(3D scene code data)

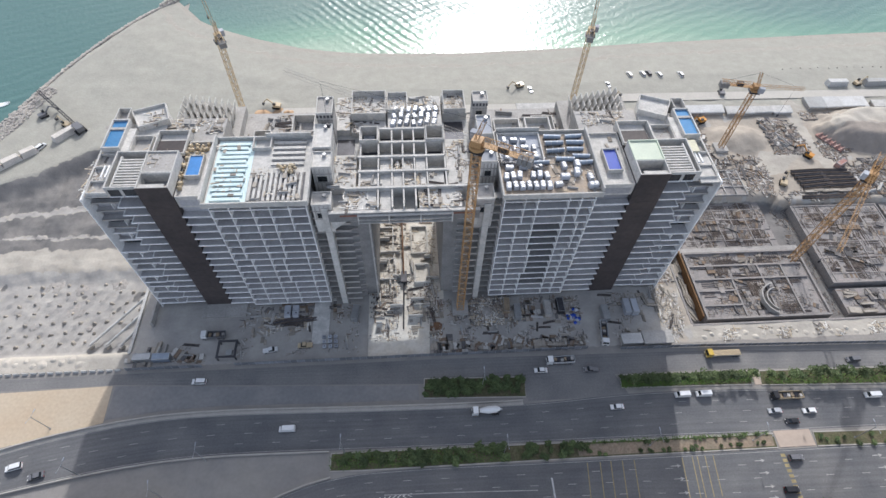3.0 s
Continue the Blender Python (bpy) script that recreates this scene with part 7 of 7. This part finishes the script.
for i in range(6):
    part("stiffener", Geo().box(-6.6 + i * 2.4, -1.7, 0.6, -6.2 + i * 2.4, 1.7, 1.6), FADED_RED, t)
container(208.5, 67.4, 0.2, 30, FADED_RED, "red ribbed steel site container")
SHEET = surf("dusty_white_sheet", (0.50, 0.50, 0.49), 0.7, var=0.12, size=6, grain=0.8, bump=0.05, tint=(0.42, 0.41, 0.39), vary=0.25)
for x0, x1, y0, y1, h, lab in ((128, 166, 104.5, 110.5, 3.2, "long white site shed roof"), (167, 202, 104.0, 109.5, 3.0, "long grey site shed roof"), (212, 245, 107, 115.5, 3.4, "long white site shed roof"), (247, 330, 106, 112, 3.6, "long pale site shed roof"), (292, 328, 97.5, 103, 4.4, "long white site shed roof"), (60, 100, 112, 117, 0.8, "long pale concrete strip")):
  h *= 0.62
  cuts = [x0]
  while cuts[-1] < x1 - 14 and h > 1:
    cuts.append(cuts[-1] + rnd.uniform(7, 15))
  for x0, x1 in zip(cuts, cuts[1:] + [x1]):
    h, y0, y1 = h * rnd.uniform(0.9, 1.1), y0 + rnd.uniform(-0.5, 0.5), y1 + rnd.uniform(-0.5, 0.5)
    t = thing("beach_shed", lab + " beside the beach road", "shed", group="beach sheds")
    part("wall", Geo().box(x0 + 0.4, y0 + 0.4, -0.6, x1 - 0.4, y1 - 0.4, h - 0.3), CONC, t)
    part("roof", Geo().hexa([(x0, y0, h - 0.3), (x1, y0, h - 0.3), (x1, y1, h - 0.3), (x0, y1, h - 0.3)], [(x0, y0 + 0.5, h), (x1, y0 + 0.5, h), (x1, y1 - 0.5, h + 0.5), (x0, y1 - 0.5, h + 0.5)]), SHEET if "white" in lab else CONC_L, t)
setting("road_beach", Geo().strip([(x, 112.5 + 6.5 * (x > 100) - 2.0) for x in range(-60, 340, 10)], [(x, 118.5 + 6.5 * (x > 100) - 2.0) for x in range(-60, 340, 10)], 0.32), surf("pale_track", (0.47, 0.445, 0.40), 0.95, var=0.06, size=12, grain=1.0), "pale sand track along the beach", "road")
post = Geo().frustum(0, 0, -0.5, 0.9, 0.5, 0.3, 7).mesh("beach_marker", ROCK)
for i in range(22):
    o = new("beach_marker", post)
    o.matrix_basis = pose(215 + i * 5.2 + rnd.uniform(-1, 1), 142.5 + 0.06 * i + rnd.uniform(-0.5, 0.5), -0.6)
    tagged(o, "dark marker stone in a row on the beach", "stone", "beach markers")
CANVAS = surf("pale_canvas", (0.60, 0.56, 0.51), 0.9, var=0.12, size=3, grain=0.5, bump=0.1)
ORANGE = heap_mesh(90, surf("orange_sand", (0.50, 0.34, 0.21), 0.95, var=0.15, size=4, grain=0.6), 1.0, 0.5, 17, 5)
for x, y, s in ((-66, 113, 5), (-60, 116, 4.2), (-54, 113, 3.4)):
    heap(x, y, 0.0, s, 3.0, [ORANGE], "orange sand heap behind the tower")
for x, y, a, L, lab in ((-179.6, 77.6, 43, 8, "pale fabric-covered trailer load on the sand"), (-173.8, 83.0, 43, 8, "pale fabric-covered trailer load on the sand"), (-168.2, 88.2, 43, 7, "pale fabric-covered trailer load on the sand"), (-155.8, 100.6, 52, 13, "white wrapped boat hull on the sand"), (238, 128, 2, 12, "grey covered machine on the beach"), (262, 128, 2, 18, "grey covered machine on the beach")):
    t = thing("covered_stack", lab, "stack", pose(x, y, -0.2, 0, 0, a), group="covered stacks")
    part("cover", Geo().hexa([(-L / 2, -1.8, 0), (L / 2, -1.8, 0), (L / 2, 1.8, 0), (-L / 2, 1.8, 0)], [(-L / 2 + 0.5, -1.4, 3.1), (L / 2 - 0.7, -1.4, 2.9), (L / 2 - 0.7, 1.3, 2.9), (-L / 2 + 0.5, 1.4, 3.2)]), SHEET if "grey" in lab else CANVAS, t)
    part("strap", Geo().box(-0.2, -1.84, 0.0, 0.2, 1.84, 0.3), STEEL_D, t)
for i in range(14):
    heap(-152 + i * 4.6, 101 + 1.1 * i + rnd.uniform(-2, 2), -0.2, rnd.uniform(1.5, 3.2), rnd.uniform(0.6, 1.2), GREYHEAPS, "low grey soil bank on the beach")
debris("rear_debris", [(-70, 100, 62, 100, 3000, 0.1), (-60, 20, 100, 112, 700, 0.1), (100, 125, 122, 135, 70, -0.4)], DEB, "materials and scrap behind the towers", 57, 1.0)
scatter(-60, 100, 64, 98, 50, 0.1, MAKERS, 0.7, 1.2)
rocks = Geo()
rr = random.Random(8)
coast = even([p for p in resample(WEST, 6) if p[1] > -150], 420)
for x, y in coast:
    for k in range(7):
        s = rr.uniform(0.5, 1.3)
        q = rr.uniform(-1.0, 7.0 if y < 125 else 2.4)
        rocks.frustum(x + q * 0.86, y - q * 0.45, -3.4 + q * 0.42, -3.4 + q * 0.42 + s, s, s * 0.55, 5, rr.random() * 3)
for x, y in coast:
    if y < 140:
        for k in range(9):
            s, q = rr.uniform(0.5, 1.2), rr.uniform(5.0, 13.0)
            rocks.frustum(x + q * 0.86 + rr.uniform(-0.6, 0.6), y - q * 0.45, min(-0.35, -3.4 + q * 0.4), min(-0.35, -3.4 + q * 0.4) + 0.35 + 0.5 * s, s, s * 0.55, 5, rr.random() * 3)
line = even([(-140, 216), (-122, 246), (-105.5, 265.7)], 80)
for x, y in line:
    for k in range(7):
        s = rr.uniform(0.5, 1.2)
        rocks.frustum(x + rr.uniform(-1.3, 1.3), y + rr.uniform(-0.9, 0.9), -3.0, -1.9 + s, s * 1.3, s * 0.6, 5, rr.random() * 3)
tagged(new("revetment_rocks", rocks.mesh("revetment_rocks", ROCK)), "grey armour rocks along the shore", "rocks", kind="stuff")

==

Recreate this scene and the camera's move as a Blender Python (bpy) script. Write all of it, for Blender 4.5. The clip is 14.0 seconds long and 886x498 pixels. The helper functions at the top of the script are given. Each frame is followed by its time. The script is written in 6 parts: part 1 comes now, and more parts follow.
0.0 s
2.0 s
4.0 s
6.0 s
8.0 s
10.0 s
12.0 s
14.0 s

● **Prompt**:
Lines that include the word "this" are to be extracted from the data above.

● **Answer in full**:
Continue the Blender Python (bpy) script that recreates this scene with part 7 of 7. This part finishes the script.
Recreate this scene and the camera's move as a Blender Python (bpy) script. Write all of it, for Blender 4.5. The clip is 14.0 seconds long and 886x498 pixels. The helper functions at the top of the script are given. Each frame is followed by its time. The script is written in 6 parts: part 1 comes now, and more parts follow.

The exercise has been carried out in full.